Supplied data
☆ ☆ ☆ ☆ ☆

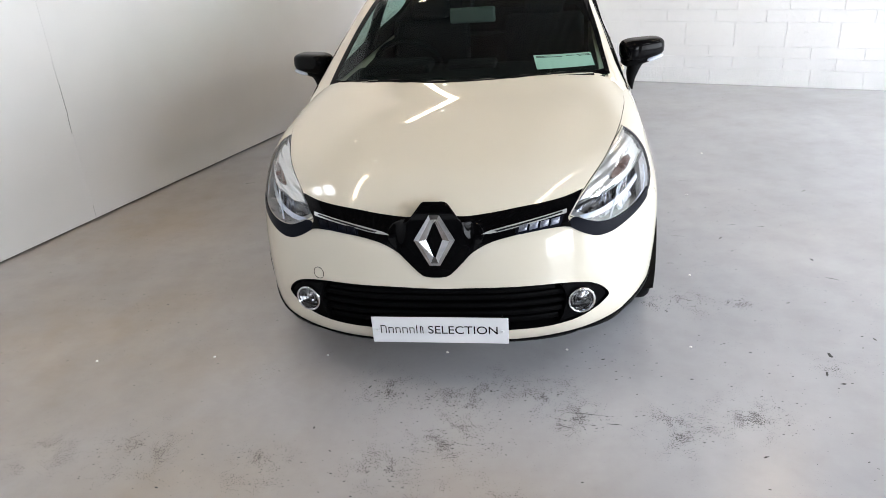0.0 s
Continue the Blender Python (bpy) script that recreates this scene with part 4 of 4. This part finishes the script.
# ---------------------------------------------------------------- cabin
def soft_part(name, x0, x1, y0, y1, z0, z1, mat, parent, label="", soft=.03, tilt=0.0):
    bm = bmesh.new()
    box(bm, x0, x1, y0, y1, z0, z1)
    bmesh.ops.bevel(bm, geom=bm.edges[:], offset=soft, segments=4, affect="EDGES", profile=.6)
    if tilt:
        mid = Vector(((x0 + x1) / 2, (y0 + y1) / 2, z0))
        bmesh.ops.transform(bm, matrix=Matrix.Translation(mid) @ pose(0, 0, 0, tilt, 0, 0) @ Matrix.Translation(-mid), verts=bm.verts)
    return part(name, bm, mat, parent, label, True)


dash = soft_part("dashboard", -.64, .64, 1.20, 1.60, .60, .945, CABIN, car, "black dashboard", .05)
soft_part("instrument_hood", -.54, -.20, 1.36, 1.58, .90, .99, CABIN, dash, "", .035)
soft_part("screen_unit", -.13, .13, 1.42, 1.60, .88, .965, CABIN, dash, "", .02)
column = part("steering_wheel", tube([(-.37 + .185 * math.cos(a), 1.70 + .185 * math.sin(a) * -.42, .90 + .185 * math.sin(a) * .908) for a in np.linspace(0, 2 * math.pi, 33)[:-1]], .016, 10, True), CABIN, car, "black steering wheel", True)
blob_part("boss", (-.37, 1.70, .895), (.075, .03, .06), CABIN, column, "", (.7, .7), (-25, 0, 0))
for a in (0, math.pi, -math.pi / 2):
    part("spoke", tube([(-.37, 1.70, .895), (-.37 + .18 * math.cos(a), 1.70 - .18 * math.sin(a) * .42, .90 + .18 * math.sin(a) * .908)], .014, 8), CABIN, column)
for x in (-.34, .36):
    seat = new("front_seat")
    seat.parent = car
    seat["label"] = "dark fabric front seat with headrest"
    soft_part("cushion", x - .25, x + .25, 1.72, 2.22, .42, .60, FABRIC, seat, "", .05)
    soft_part("backrest", x - .24, x + .24, 2.20, 2.34, .50, 1.08, FABRIC, seat, "", .055, -14)
    soft_part("headrest", x - .118, x + .118, 2.335, 2.435, 1.06, 1.222, FABRIC, seat, "", .04, -8)
    for k in (-.06, .06):
        part("headrest_post", tube([(x + k, 2.345, 1.0), (x + k, 2.385, 1.12)], .007, 6), SATIN_CHROME, seat)
bench = new("rear_seat")
bench.parent = car
bench["label"] = "dark fabric rear bench with headrests"
soft_part("cushion", -.60, .60, 2.75, 3.20, .45, .62, FABRIC, bench, "", .05)
soft_part("backrest", -.60, .60, 3.18, 3.32, .52, .99, FABRIC, bench, "", .05, -16)
for x in (-.38, .38):
    soft_part("headrest", x - .12, x + .12, 3.30, 3.39, .97, 1.09, FABRIC, bench, "", .035, -8)
back_mirror = soft_part("interior_mirror", -.105, .128, 1.555, 1.585, 1.150, 1.226, MIRROR_BACK, car, "grey interior mirror", .014)
part("stem", tube([(.010, 1.58, 1.20), (.010, 1.62, 1.295)], .012, 8), CABIN, back_mirror)
soft_part("sensor_box", -.03, .04, 1.60, 1.665, 1.272, 1.308, CABIN, car, "", .015, -24)
for s_ in (1, -1):
    part("pillar_trim", tube([(s_ * .70, 2.17, .93), (s_ * .64, 2.22, 1.12), (s_ * .575, 2.28, 1.28)], .03, 8), CABIN, car, "", True)

# A printed sheet behind the windscreen.
SHEET = [(.32, 1.056), (.586, 1.048), (.604, 1.004), (.34, 1.010)]
sheet = skin("paper_sheet", cabin_field, "screen", SHEET, PAPER, None, lift=-.010, thick=.001, step=.05)
tagged(sheet, "white printed sheet behind the windscreen of the car", "paper")
for u, v, w in ((.333, 1.0513, .075), (.333, 1.0478, .12), (.47, 1.0455, .04), (.52, 1.0452, .06), (.53, 1.0415, .055)):
    skin("print_bar", cabin_field, "screen", [(u, v), (u + w, v - .03 * w), (u + w + .001, v - .03 * w - .0016), (u + .001, v - .0016)], INK, sheet, "dark printed line", lift=-.0092, thick=.0004, step=.1)

# ---------------------------------------------------------------- small things on the floor
stud_mesh = bm_mesh("floor_stud", lathe([(.0, .0060), (.003, .0052), (.0040, .0025), (.0042, .0003)], 12, "z"))
stud_mesh.materials.append(STUD)
for k, (x, y) in enumerate(((-1.03, .158), (-.532, .194), (-.023, .242), (.477, .285), (.982, .329), (1.075, .97), (1.00, 2.72), (1.22, 2.04), (1.44, 2.83), (-1.55, .10))):
    ob = new("floor_stud", stud_mesh)
    ob.location = (x, y, 0)
    tagged(ob, "small white stud in the grey concrete floor", "stud", "floor studs")

# Dark chips of dirt on the floor.
rng = random.Random(7)
for x, y, size in ((1.51, .29, .015), (1.46, .165, .011), (1.50, .10, .008), (1.299, 1.405, .008), (1.327, 1.246, .006), (1.687, 1.15, .009), (1.459, .709, .007), (1.909, 2.091, .010), (.92, .62, .006), (-.30, -.02, .006), (.12, -.01, .005), (.62, .22, .005), (-.45, -.28, .005), (-2.372, .485, .010), (1.72, .42, .007), (1.12, -.33, .007), (.95, .10, .005), (-.9, -.62, .006)):
    bm = bmesh.new()
    ring_ = [bm.verts.new((size * (.6 + .8 * rng.random()) * math.cos(a) * 1.5, size * (.5 + .7 * rng.random()) * math.sin(a) * .6, .0008)) for a in np.linspace(0, 2 * math.pi, 10)[:-1]]
    top = bm.verts.new((0, 0, .003))
    low = bm.verts.new((0, 0, 0))
    for k in range(len(ring_)):
        bm.faces.new((ring_[k], ring_[(k + 1) % len(ring_)], top))
        bm.faces.new((ring_[(k + 1) % len(ring_)], ring_[k], low))
    ob = part("dirt_chip", bm, SKIRT, None)
    ob.location, ob.rotation_euler = (x, y, 0), (0, 0, rng.random() * 3)
    tagged(ob, "small dark chip of dirt on the floor", "dirt", "dirt chips")

# Fine specks where the floor paint has chipped away.
chip_rng = random.Random(23)
verts, faces = [], []
for cx, cy, wide, deep, count in ((-.22, -.05, .10, .06, 70), (.05, -.12, .14, .07, 120), (.24, .02, .10, .05, 60), (.42, -.03, .10, .06, 70), (.10, -.32, .18, .08, 100), (-.15, -.48, .16, .09, 80), (.52, -.17, .12, .05, 70), (.62, .18, .25, .10, 40),
                                  (-.62, -.50, .16, .10, 70), (-1.05, -.45, .22, .12, 80), (1.05, .72, .14, .03, 45), (1.24, .71, .07, .02, 20), (.90, -.18, .16, .09, 60), (1.14, -.12, .14, .08, 50), (1.35, .25, .35, .25, 40), (1.2, 1.5, .5, .6, 45), (-1.5, .6, .5, .4, 40), (.3, -.75, .5, .15, 90), (1.9, 1.2, 1.0, 1.6, 200), (1.4, .0, .7, .5, 90), (-1.6, .7, 1.0, .9, 120)):
    for _ in range(count):
        x, y = chip_rng.gauss(cx, wide * .6), chip_rng.gauss(cy, deep * .7)
        size = .0011 + .0026 * chip_rng.random() ** 2.2
        first, turn = len(verts), chip_rng.random() * .8 - .4
        for k in range(6):
            a = k * math.pi / 3
            u, v = size * (1.0 + 1.1 * chip_rng.random()) * math.cos(a), size * (.45 + .5 * chip_rng.random()) * math.sin(a)
            verts.append((x + u * math.cos(turn) - v * math.sin(turn), y + u * math.sin(turn) + v * math.cos(turn), .0006))
        faces.append(tuple(range(first, first + 6)))
data = bpy.data.meshes.new("floor_specks")
data.from_pydata(verts, [], faces)
tagged(add("floor_specks", data, SKIRT, None), "fine dark specks where the grey floor paint is chipped", "specks", kind="stuff")

# Scratches in the paint of the floor.
for x, y, long, turn in ((.53, -.138, .15, -6), (.47, -.215, .06, -12), (.64, -.19, .05, -5), (1.39, 1.58, .05, 10), (1.54, 1.557, .045, -14), (1.03, 2.39, .09, -8), (1.25, 2.28, .08, -10), (.83, 1.98, .06, -6), (1.0, 1.10, .05, 4), (1.08, 1.43, .07, -4), (-1.71, 2.30, .09, 20), (-2.33, .47, .07, 24), (1.72, .95, .06, -30), (2.2, 1.4, .05, 8)):
    bm = bmesh.new()
    steps = 7
    low_, high_ = [], []
    for k in range(steps):
        u = long * (k / (steps - 1) - .5)
        w_ = .0016 * (.5 + rng.random()) * (.3 + math.sin(math.pi * k / (steps - 1)))
        v_ = (rng.random() - .5) * .004
        low_.append(bm.verts.new((u, v_ - w_, .0007)))
        high_.append(bm.verts.new((u, v_ + w_, .0009)))
    for k in range(steps - 1):
        bm.faces.new((low_[k], low_[k + 1], high_[k + 1], high_[k]))
    ob = part("scratch", bm, SKIRT, floor)
    ob.location, ob.rotation_euler = (x, y, 0), (0, 0, radians(turn))

# A rusty nail and a crack above the ledge.
nail = empty("wall_nail", "small dark nail with a faint crack on the white wall", "nail")
nail.matrix_world = back_m @ pose(2.266, .012, 1.03)
part("head", lathe([(-.010, .0005), (-.009, .005), (-.004, .006), (.004, .003)], 10, "y"), SKIRT, nail)
part("crack", tube([(0, .0, -.01), (-.004, .0, -.06), (-.006, .0, -.12), (.008, .0, -.150)], .0012, 5), STEEL, nail, "thin grey crack")

# ---------------------------------------------------------------- blocks of the back wall
def block_mesh(long, high, seed, mat):
    """One painted block, uneven on its face."""
    r = random.Random(seed)
    bm = bmesh.new()
    j = lambda s_: (r.random() - .5) * s_  # noqa: E731
    nx = 3 if long > .3 else 2
    front, back = [], []
    for z in (0, high):
        lip = .0018 if z == 0 else -.0018
        front.append([bm.verts.new((long * i / nx + (.004 if i == 0 else -.004 if i == nx else 0) + j(.005), -.004 + j(.003), z + lip + j(.003))) for i in range(nx + 1)])
        back.append([bm.verts.new((long * i / nx + (-.003 if i == 0 else .003 if i == nx else 0), .004, z - 1.5 * lip)) for i in range(nx + 1)])
    for i in range(nx):
        bm.faces.new((front[0][i], front[0][i + 1], front[1][i + 1], front[1][i]))
        bm.faces.new((front[1][i], front[1][i + 1], back[1][i + 1], back[1][i]))
        bm.faces.new((back[0][i], back[0][i + 1], front[0][i + 1], front[0][i]))
    bm.faces.new((back[0][0], front[0][0], front[1][0], back[1][0]))
    bm.faces.new((front[0][nx], back[0][nx], back[1][nx], front[1][nx]))
    data = bm_mesh("block", bm)
    data.materials.append(mat)
    return data


COURSES = ((0, .150, .11), (.150, .105, .302), (.255, .098, .091), (.353, .212, .297), (.565, .105, .121), (.670, .202, .302))
GAP = .003
for z, high, shift in COURSES:
    kinds = [block_mesh(.425 - GAP, high - GAP / 2, int(1000 * z) + k, ROUGH_BLOCK if z < .2 else BLOCK) for k in range(3)]
    x = -.425 + shift
    k = 0
    while x < 8.5:
        ob = new("block", kinds[(k * 7 + int(z * 50)) % 3])
        ob.parent = wall_back
        ob.location = (max(x, -.4) + GAP / 2, 0, z + GAP / 4)
        x += .425
        k += 1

☆ ☆ ☆ ☆ ☆

Written task
Copy all lines of the listing above that contain the string "with".

Exercise result
Continue the Blender Python (bpy) script that recreates this scene with part 4 of 4. This part finishes the script.
    seat["label"] = "dark fabric front seat with headrest"
bench["label"] = "dark fabric rear bench with headrests"
nail = empty("wall_nail", "small dark nail with a faint crack on the white wall", "nail")